The morning after his brilliant win American Pharoah was bright-eyed and ready to greet the media. In a rare moment of up-close access, Baffert invited the press corps to approach the Triple Crown champ. “Horses of his caliber are not that nice and sweet,” the trainer said. “They’re just sort of tough. If I brought Bayern out here, you can’t get near him; he’s too aggressive. He’s (American Pharoah) just so different than any horse I’ve ever had.”

Anne M. Eberhardt

American Pharoah even appeared on the “Today Show” between Espinoza and Baffert, minding his manners with Barnes on the shank while promoting the sport. “I wanted to share him with everybody and show everybody how kind and sweet he is…” Baffert remarked. “He’s been so special to me because, for some reason, he connects with you.”

Skip Dickstein

After his big media appearances, it was traveling time for American Pharoah once again. The colt boarded a Brook Ledge van along with Smokey and a few stablemates while photographers tracked his every move, and they were all soon headed to the airport to fly back to Churchill Downs.

Anne M. Eberhardt

American Pharoah and Smokey shared hay on their journey as they shipped to Kentucky. Smokey, a 6-year-old buckskin gelding, is a former reining horse who competed in the 2012 NRHA Futurity and was purchased by Baffert for his “bomb proof” nature and nimble ways. He has attracted quite the following during American Pharoah’s 3-year-old campaign, and is almost as well-known as his accomplished Thoroughbred friend.

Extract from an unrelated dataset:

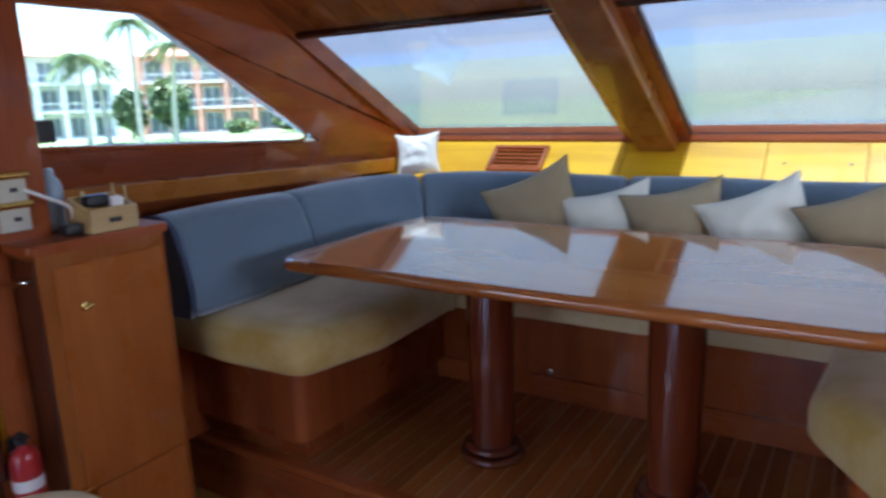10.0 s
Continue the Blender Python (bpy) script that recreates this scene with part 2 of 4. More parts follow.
M_TEAK = wood("teak_plank", dark=(0.23, 0.068, 0.015), mid=(0.34, 0.112, 0.025), light=(0.44, 0.16, 0.038), grain="y", rough=0.22, coat=0.8, vary=0.35)
M_HOLLY = plain("holly_strip", (0.46, 0.22, 0.055), 0.3, coat=0.6)
M_BLUE = striped("blue_stripe", (0.055, 0.090, 0.140), (0.22, 0.31, 0.39), 0.0072)
M_BLUE_END = striped("blue_stripe_end", (0.018, 0.028, 0.060), (0.30, 0.34, 0.38), 0.0092, 0.62)
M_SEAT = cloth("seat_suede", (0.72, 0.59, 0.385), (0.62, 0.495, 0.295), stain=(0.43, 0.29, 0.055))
M_PIPING = plain("piping", (0.12, 0.10, 0.08), 0.8)
M_DULL = plain("dull_metal", (0.34, 0.33, 0.33), 0.4, 1.0, spread=0.2, scale=14.0)
M_TAN = cloth("tan_linen", (0.38, 0.305, 0.18), (0.30, 0.23, 0.125))
M_CREAM = cloth("cream_linen", (0.77, 0.78, 0.67), (0.68, 0.68, 0.57))
M_SATIN = cloth("white_satin", (0.82, 0.80, 0.77), (0.74, 0.71, 0.68), rough=0.45)
M_BRASS = plain("brass", (0.75, 0.52, 0.16), 0.22, 1.0)
M_CHROME = plain("chrome", (0.72, 0.72, 0.72), 0.15, 1.0)
M_WHITE = plain("white_paint", (0.78, 0.77, 0.74), 0.45)
M_HEADLINER = plain("headliner", (0.74, 0.74, 0.75), 0.35, spread=0.03, scale=3.0, coat=0.2)
M_BLACK = plain("black_plastic", (0.02, 0.02, 0.022), 0.4)
M_SEAL = plain("window_seal", (0.03, 0.03, 0.035), 0.5)
M_RED = plain("red_enamel", (0.42, 0.02, 0.02), 0.3, coat=0.5)
M_GELCOAT = plain("white_gelcoat", (0.75, 0.77, 0.78), 0.35)
M_GLASS = clear_glass("glass")
M_TINTED = clear_glass("tinted_glass", (0.66, 0.73, 0.74))
M_SCREEN = mesh_screen("screen_mesh", (0.026, 0.035, 0.038), 0.066)
M_SCREEN_TOP = mesh_screen("screen_upper", (0.040, 0.052, 0.066), 0.0)
M_SCREEN_MID = mesh_screen("screen_middle", (0.040, 0.060, 0.085), 0.0)


# ---------------------------------------------------------------- mesh tools
def thing(name, at, label="", category="", group="", kind=""):
    ob = new(name)
    ob.empty_display_size = 0.05
    ob.location = at
    return tagged(ob, label, category, group, kind)


def base_of(ob):
    v = Vector((0, 0, 0))
    while ob is not None:
        v += Vector(ob.location)
        ob = ob.parent
    return v


def flat_faces(me, smooth):
    """Weight the corner normals by area, so that large faces stay flat between their rounded edges."""
    if len(me.polygons) > 1500:
        return
    around = [[] for _ in me.vertices]
    for f in me.polygons:
        for v in f.vertices:
            around[v].append((f.normal.copy(), f.area))
    limit = math.cos(radians(min(smooth * 1.4, 80)))
    out = []
    for f in me.polygons:
        for v in f.vertices:
            n = Vector((0, 0, 0))
            for m, area in around[v]:
                if m.dot(f.normal) > limit:
                    n += m * area
            out.append(n.normalized() if n.length > 1e-12 else f.normal)
    me.normals_split_custom_set(out)


def to_mesh(name, bm, material, smooth=35):
    me = bpy.data.meshes.new(name)
    bmesh.ops.recalc_face_normals(bm, faces=bm.faces)
    bm.to_mesh(me)
    bm.free()
    me.materials.append(material)
    if smooth:
        me.shade_smooth()
        me.set_sharp_from_angle(angle=radians(smooth))
        flat_faces(me, smooth)
    return me


def part(name, bm, material, parent, label="", smooth=35):
    """One mesh, given in world places, as a part of a thing or of a part."""
    bmesh.ops.translate(bm, verts=bm.verts, vec=-base_of(parent))
    ob = new(name, to_mesh(name, bm, material, smooth))
    ob.parent = parent
    return tagged(ob, label)


def solid(name, bm, material, label="", category="", group="", kind="", smooth=35, at=None):
    """A thing that is one mesh, its origin at the foot."""
    if at is None:
        xs, ys, zs = zip(*(v.co for v in bm.verts))
        at = Vector(((min(xs) + max(xs)) / 2, (min(ys) + max(ys)) / 2, min(zs)))
    bmesh.ops.translate(bm, verts=bm.verts, vec=-Vector(at))
    ob = new(name, to_mesh(name, bm, material, smooth))
    ob.location = at
    return tagged(ob, label, category, group, kind)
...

Reed Palmer/Churchill Downs

The Triple Crown winner returned to Churchill on June 7 around 1:15 p.m. EDT. He was greeted at the airport by a police escort, and fans lined both sides of the street to watch him arrive at the site of his Kentucky Derby win, with more than 100 people waiting inside the track gates at Barn 33 to welcome him. Baffert and Zayat have both said they will map out a schedule for American Pharoah with the major goal the Oct. 31 Breeders’ Cup Classic (gr. I) at Keeneland before he is retired to Ashford Stud. In the interim, American Pharoah will be paraded the evening of June 13, Stephen Foster Day, at the Louisville oval where his historic sweep began.